LG and other manufacturers are quietly abandoning 8K TV development, finally conceding what consumers have been saying all along: 4K is already more pixels than most people can perceive from their couch.
For years, TV makers pushed 8K as the next must-have feature, promising an upgrade that would revolutionize your viewing experience. The problem? Unless you're sitting uncomfortably close to a massive screen, the human eye literally cannot distinguish 8K resolution from 4K at typical viewing distances.
But that didn't stop the marketing departments. Trade shows featured stunning 8K demonstrations. Press releases promised transformative visual experiences. Retailers displayed 8K TVs at premium prices. And consumers largely said "no thanks."
The retreat marks a rare moment when market reality defeated marketing departments. People weren't being luddites or resistant to innovation - they were making a rational calculation that paying thousands more for imperceptible improvements didn't make sense.

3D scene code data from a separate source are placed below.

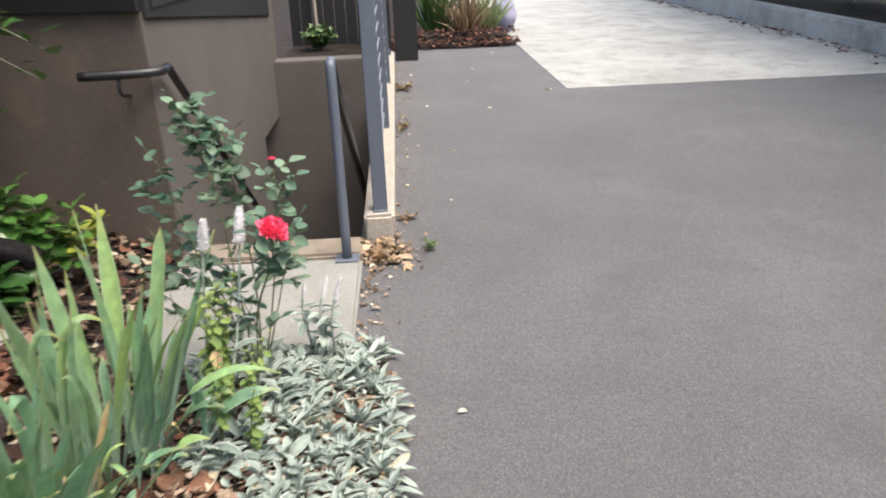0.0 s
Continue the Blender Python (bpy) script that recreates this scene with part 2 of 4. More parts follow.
def tube(points, radii, sides=8, twist=0.0, rough=0.0):
    """Verts and faces of a tapered tube along points."""
    pts = [Vector(p) for p in points]
    verts, faces, uv = [], [], []
    side = None
    for i, p in enumerate(pts):
        d = (pts[min(i + 1, len(pts) - 1)] - pts[max(i - 1, 0)]).normalized()
        if side is None:
            side = d.orthogonal().normalized()
        side = (side - d * side.dot(d)).normalized()
        other = d.cross(side)
        for k in range(sides):
            a = 6.28318 * k / sides + twist * i
            r = radii[i] * (1 + rough * (noise.noise(p * 9 + Vector((k * 1.7, 0, 0)))))
            verts.append(p + side * math.cos(a) * r + other * math.sin(a) * r)
    n = len(pts)
    for i in range(n - 1):
        for k in range(sides):
            k2 = (k + 1) % sides
            faces.append((i * sides + k, i * sides + k2, (i + 1) * sides + k2, (i + 1) * sides + k))
    faces.append(tuple(range(sides))[::-1])
    faces.append(tuple((n - 1) * sides + k for k in range(sides)))
    return verts, faces


def smooth_path(points, steps=6):
    """Catmull-Rom through points."""
    p = [Vector(q) for q in points]
    p = [2 * p[0] - p[1]] + p + [2 * p[-1] - p[-2]]
    out = []
    for i in range(1, len(p) - 2):
        for s in range(steps):
            t = s / steps
            a, b, c, d = p[i - 1], p[i], p[i + 1], p[i + 2]
            out.append(0.5 * ((2 * b) + (c - a) * t + (2 * a - 5 * b + 4 * c - d) * t * t + (3 * b - a - 3 * c + d) * t ** 3))
    out.append(p[-2])
    return out


def pipe(name, points, r0, r1, mat, parent=None, sides=8, rough=0.0, steps=6, label="", curved=True):
    pts = smooth_path(points, steps) if curved else [Vector(q) for q in points]
    n = len(pts) - 1
    v, f = tube(pts, [r0 + (r1 - r0) * i / n for i in range(n + 1)], sides, 0, rough)
    return place(name, mesh_of(name, v, f, mat), parent, None, None, label)


def leaf_mesh(name, mat, length, width, cup=0.15, curl=0.2, power=0.8, rows=7, cols=2, wave=0.0, lean=1.0, stalk=0.0):
    """A leaf along +x, face up, with midrib fold, curl along its length and a wavy rim."""
    verts, uvs, faces = [], [], []
    c2 = cols * 2
    for i in range(rows + 1):
        t = i / rows
        w = width / 2 * (max(0.0, math.sin(math.pi * min(1, t ** lean * 0.98 + 0.01))) ** power)
        for j in range(c2 + 1):
            s = j / cols - 1
            y = s * w
            z = cup * abs(s) ** 1.5 * w * 2 - curl * length * t * t + wave * width * math.sin(t * 11 + s * 3) * abs(s)
            verts.append((stalk + length * t, y, z))
            uvs.append((j / c2, t))
    for i in range(rows):
        for j in range(c2):
            a = i * (c2 + 1) + j
            faces.append((a, a + 1, a + c2 + 2, a + c2 + 1))
    return mesh_of(name, verts, faces, mat, uvs)


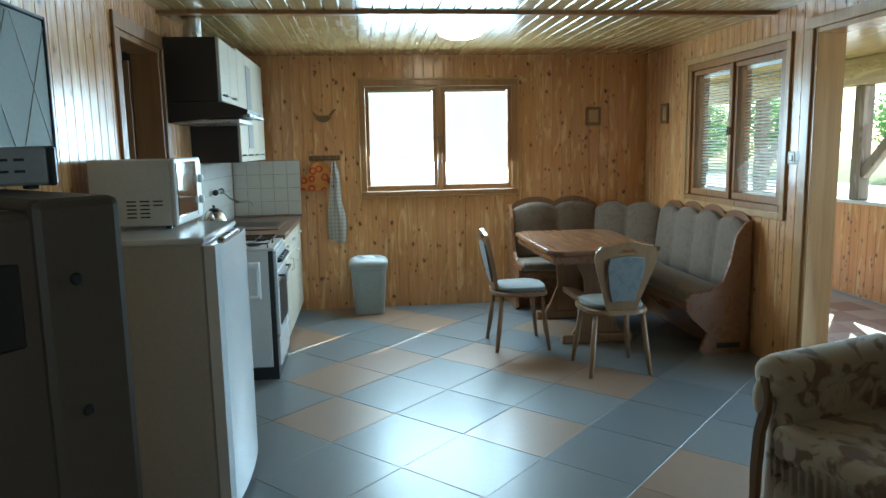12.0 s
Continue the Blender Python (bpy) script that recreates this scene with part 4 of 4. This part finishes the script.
for a, b_, z in ((0.170, 0.147, 0.411), (0.172, 0.149, 0.435), (0.160, 0.138, 0.455), (0.110, 0.095, 0.475), (0.100, 0.085, 0.462), (0.04, 0.03, 0.452)):
    rings.append([bm.verts.new((math.copysign(abs(math.cos(t)) ** 0.45, math.cos(t)) * b_, math.copysign(abs(math.sin(t)) ** 0.45, math.sin(t)) * a, z)) for t in [k * math.pi / 16 for k in range(32)]])
for r0, r1 in zip(rings, rings[1:]):
    for k in range(32):
        bm.faces.new((r0[k], r0[(k + 1) % 32], r1[(k + 1) % 32], r1[k]))
bm.faces.new(rings[0][::-1])
bm.faces.new(rings[-1])
lid = part("lid", bm, "bin_lid", bn, "lighter grey lid with a dished flap", True)
part("flap", lathe(bmesh.new(), [(0.062, 0.0), (0.066, 0.008), (0.050, 0.022), (0.02, 0.027)], 24, Matrix.Translation((0, 0, 0.456)), (0.8, 1.0)), "white_plastic", lid, "pale oval swing flap", True)

cl = thing("ceiling_lamp", "flat white glass ceiling lamp", "lamp", (-4.80, 0.235, HC - 0.085))
part("shade", lathe(bmesh.new(), [(0.02, 0.0), (0.09, 0.006), (0.15, 0.03), (0.17, 0.06), (0.165, 0.066)], 32), "lit_glass", cl, smooth=True)
part("base", lathe(bmesh.new(), [(0.10, 0.067), (0.10, 0.084)], 24), "white_plastic", cl)
part("finial", lathe(bmesh.new(), [(0.004, -0.022), (0.010, -0.012), (0.006, -0.001)], 12), "old_metal", cl, smooth=True)

# ---- kitchen: dining corner ----
TX0, TX1, TY0, TY1, TZ = -5.84, -4.55, 0.835, 1.70, 0.755
tb = thing("dining_table", "oak dining table with cut corners", "table", ((TX0 + TX1) / 2, (TY0 + TY1) / 2, 0))
a, b_, c = (TX1 - TX0) / 2, (TY1 - TY0) / 2, 0.10
part("tabletop", slab(bmesh.new(), [(-a + c, -b_), (a - c, -b_), (a, -b_ + c), (a, b_ - c), (a - c, b_), (-a + c, b_), (-a, b_ - c), (-a, -b_ + c)], TZ - 0.035, TZ, None, 0.008), "oak", tb)
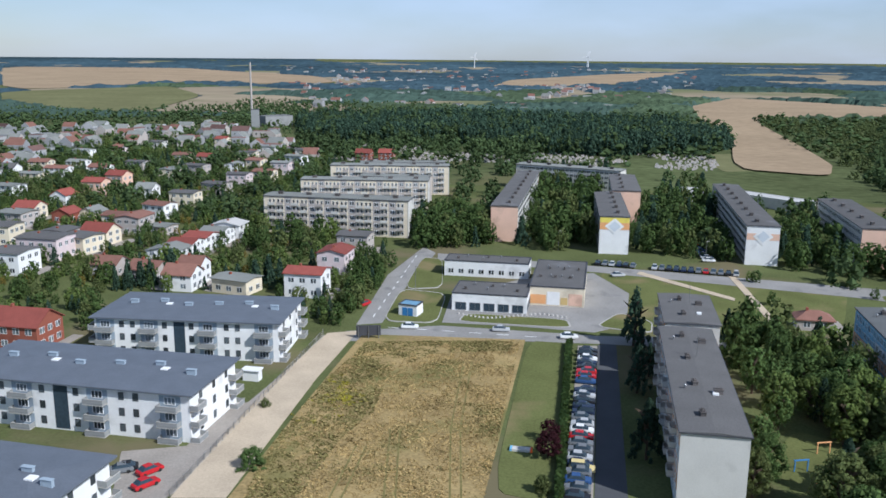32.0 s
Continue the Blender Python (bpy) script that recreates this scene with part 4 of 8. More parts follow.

There's also the content problem: there's virtually no native 8K content available. Streaming services are still optimizing 4K delivery. Broadcast television is mostly 1080p. Game consoles are targeting 4K at high frame rates, not 8K at slideshow speeds. The entire ecosystem never materialized.
Industry watchers suggest manufacturers will now focus on features that actually matter to consumers: better HDR implementation, improved motion handling, lower input lag for gaming, and making TVs that don't become obsolete when the smart platform stops getting updates.
This is what happens when an industry finally stops selling a product no one asked for. 8K wasn't solving a problem consumers actually had. It was solving a problem manufacturers had: how to justify premium pricing in a mature market.
The technology was real. The visual quality was genuinely impressive in controlled demonstrations. But impressive in a showroom doesn't mean valuable in your living room. The TV industry just learned that lesson the expensive way.